--- Exercise goal ---
Copy each line that has the string "this" somewhere in it.

--- Material ---
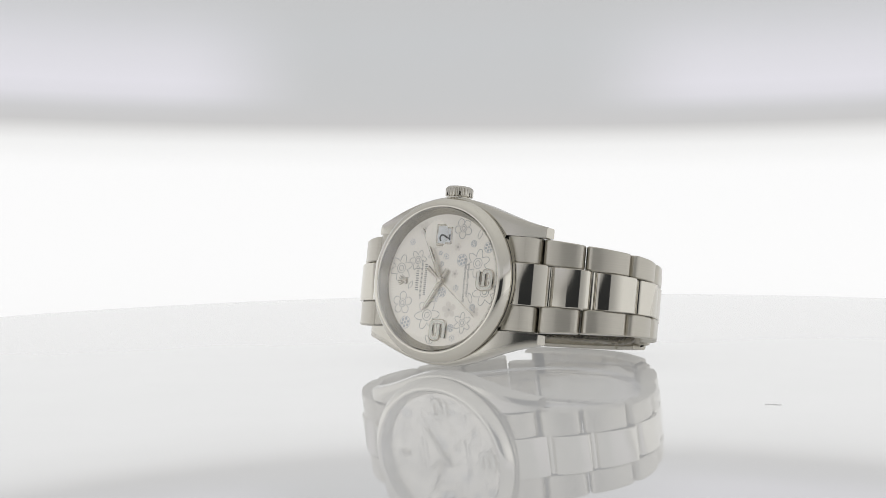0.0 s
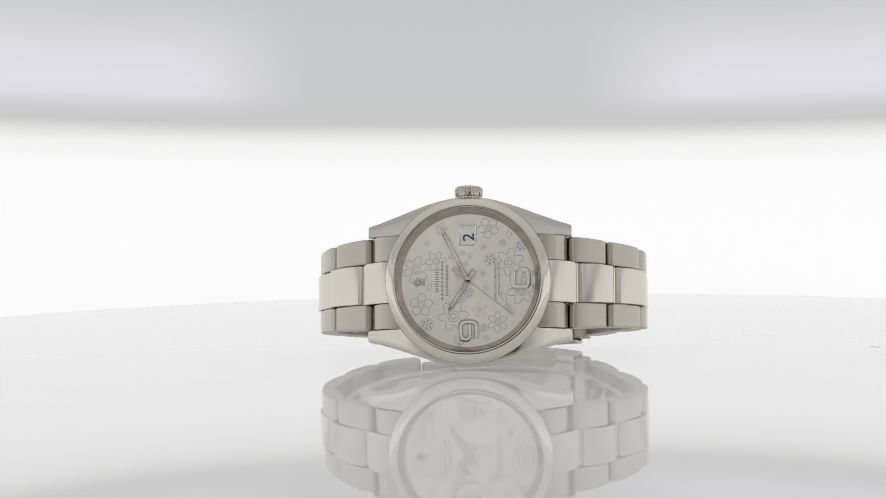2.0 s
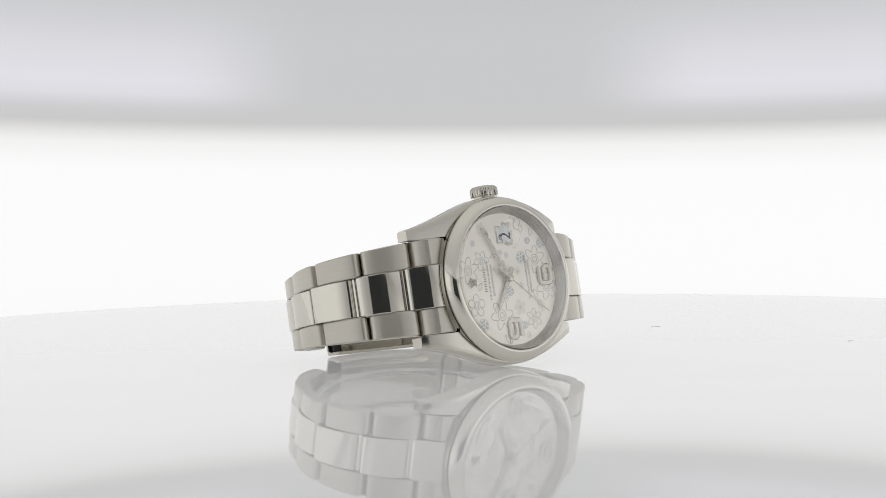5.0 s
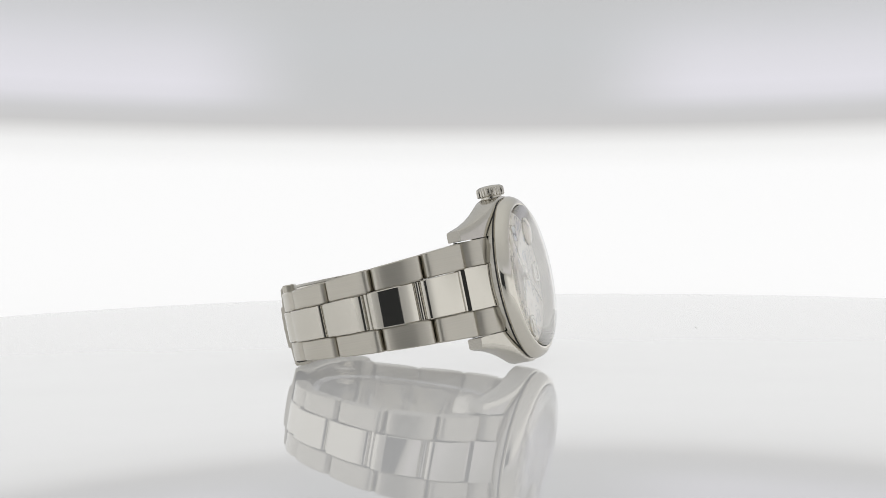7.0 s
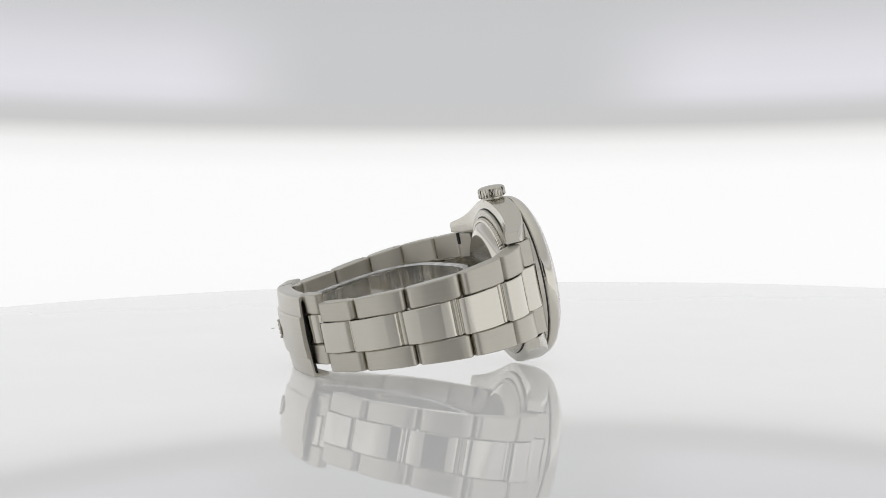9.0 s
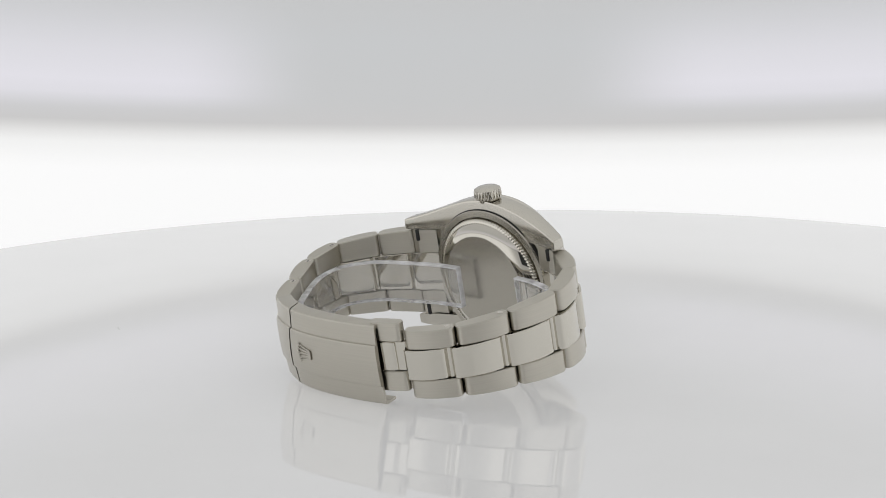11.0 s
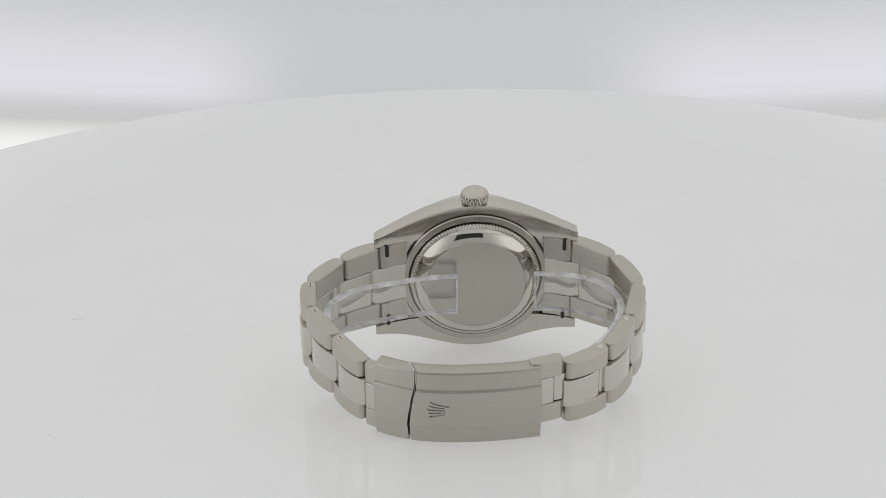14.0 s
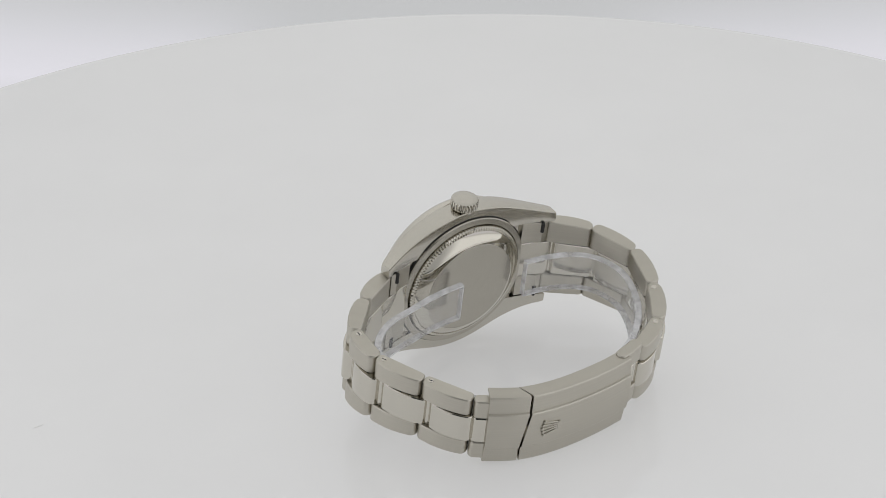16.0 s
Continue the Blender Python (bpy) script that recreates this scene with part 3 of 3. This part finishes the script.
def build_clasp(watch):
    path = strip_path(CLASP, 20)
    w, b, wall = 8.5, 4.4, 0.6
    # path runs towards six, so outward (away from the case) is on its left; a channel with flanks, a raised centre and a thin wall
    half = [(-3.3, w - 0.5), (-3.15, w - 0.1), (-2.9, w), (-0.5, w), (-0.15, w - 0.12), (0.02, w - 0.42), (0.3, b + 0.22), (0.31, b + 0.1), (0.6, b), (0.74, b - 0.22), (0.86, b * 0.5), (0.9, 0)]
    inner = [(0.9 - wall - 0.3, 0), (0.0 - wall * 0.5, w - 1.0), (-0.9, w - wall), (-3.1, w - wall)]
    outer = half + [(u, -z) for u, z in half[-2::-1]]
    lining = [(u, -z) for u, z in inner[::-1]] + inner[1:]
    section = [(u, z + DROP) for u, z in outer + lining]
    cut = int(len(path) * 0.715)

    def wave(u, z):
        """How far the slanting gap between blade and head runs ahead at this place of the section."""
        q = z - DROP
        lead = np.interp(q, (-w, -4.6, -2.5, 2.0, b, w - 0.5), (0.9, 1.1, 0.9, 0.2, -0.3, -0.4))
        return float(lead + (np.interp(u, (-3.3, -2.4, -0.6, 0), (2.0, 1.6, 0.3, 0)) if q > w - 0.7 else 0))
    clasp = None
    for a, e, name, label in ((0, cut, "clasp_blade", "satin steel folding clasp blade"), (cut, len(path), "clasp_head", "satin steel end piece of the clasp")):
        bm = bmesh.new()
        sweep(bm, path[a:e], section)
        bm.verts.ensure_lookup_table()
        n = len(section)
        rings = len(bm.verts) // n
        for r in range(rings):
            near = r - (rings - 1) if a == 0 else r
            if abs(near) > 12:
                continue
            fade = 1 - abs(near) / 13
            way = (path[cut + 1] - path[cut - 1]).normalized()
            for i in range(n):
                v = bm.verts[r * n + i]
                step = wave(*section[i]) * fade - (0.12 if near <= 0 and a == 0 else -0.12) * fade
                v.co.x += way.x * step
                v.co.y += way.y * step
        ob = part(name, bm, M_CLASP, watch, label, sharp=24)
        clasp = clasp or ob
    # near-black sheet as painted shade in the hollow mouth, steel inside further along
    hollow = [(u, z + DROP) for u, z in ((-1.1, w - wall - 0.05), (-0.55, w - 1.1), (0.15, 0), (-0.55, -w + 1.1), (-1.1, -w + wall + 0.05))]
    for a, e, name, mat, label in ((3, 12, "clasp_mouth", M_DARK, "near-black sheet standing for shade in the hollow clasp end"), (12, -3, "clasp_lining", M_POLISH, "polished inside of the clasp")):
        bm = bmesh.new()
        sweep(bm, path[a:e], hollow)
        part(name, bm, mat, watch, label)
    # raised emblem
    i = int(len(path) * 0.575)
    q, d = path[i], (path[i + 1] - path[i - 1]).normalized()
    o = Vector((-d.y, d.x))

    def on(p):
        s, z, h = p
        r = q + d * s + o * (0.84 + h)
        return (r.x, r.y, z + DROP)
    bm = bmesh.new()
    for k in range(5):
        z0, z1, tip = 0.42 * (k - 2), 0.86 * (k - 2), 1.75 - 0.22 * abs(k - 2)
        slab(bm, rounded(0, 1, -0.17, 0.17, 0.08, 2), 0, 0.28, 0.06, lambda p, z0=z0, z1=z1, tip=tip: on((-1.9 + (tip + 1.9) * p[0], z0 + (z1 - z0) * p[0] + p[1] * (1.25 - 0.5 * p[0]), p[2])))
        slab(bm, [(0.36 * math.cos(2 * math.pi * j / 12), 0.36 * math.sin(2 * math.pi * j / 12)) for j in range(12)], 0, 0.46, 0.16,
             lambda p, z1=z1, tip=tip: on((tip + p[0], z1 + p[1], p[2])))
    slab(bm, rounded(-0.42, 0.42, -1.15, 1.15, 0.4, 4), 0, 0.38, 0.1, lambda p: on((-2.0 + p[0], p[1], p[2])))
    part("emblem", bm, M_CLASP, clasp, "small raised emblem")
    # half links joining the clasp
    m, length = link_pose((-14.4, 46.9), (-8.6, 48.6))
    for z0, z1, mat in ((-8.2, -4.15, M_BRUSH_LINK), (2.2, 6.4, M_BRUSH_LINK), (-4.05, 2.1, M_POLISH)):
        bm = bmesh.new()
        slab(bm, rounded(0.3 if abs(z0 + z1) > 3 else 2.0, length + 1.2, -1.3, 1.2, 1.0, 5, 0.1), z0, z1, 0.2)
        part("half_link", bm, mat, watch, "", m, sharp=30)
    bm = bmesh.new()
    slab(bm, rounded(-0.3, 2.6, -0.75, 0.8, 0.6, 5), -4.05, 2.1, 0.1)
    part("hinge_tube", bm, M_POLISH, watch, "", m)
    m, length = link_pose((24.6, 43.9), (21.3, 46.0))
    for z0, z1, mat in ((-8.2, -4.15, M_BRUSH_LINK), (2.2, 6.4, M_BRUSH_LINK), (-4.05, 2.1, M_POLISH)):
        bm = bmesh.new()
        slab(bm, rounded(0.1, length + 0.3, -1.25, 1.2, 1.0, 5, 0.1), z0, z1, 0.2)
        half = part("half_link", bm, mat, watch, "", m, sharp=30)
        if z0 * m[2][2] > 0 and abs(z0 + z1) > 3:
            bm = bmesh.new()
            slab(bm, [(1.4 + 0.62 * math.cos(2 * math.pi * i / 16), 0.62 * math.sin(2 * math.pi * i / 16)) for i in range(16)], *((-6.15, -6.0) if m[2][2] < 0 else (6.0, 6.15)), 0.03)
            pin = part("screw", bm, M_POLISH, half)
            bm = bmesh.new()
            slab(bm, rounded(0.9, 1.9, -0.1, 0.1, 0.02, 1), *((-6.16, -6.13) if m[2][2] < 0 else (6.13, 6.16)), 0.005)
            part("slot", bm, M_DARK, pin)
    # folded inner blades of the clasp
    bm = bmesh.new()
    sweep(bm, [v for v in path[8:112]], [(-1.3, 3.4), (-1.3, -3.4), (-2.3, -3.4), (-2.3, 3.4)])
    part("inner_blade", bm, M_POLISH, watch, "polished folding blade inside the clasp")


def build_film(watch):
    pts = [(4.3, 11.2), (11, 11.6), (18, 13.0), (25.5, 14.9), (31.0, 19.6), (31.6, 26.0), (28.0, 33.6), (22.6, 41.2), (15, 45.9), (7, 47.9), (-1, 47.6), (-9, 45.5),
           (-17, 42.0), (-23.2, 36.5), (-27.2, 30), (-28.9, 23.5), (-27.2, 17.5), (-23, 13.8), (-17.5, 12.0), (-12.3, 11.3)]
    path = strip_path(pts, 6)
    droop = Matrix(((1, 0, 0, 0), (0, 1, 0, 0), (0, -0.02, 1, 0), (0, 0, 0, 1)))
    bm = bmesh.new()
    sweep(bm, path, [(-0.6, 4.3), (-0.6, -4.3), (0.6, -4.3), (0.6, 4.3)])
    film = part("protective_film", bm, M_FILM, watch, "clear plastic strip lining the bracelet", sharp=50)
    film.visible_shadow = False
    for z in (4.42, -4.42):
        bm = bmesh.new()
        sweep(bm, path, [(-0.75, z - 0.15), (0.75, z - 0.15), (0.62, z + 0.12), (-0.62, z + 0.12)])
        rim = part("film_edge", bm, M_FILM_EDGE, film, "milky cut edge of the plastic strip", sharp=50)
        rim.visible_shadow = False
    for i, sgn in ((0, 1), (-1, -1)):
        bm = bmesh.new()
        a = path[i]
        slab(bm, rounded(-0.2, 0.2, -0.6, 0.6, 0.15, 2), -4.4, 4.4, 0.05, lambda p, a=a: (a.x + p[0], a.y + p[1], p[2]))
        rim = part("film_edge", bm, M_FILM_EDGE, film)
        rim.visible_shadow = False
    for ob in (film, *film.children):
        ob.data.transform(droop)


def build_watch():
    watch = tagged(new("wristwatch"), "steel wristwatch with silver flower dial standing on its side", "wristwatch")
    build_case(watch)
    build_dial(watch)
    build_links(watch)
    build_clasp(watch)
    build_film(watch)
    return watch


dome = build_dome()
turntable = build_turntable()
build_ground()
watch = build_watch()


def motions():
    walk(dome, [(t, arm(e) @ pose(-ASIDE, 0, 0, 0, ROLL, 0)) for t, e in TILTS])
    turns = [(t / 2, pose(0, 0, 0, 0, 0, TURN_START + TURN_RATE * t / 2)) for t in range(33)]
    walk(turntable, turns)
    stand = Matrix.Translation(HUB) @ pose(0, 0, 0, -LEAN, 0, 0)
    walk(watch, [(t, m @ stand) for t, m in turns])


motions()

--- Task solution ---
Continue the Blender Python (bpy) script that recreates this scene with part 3 of 3. This part finishes the script.
        """How far the slanting gap between blade and head runs ahead at this place of the section."""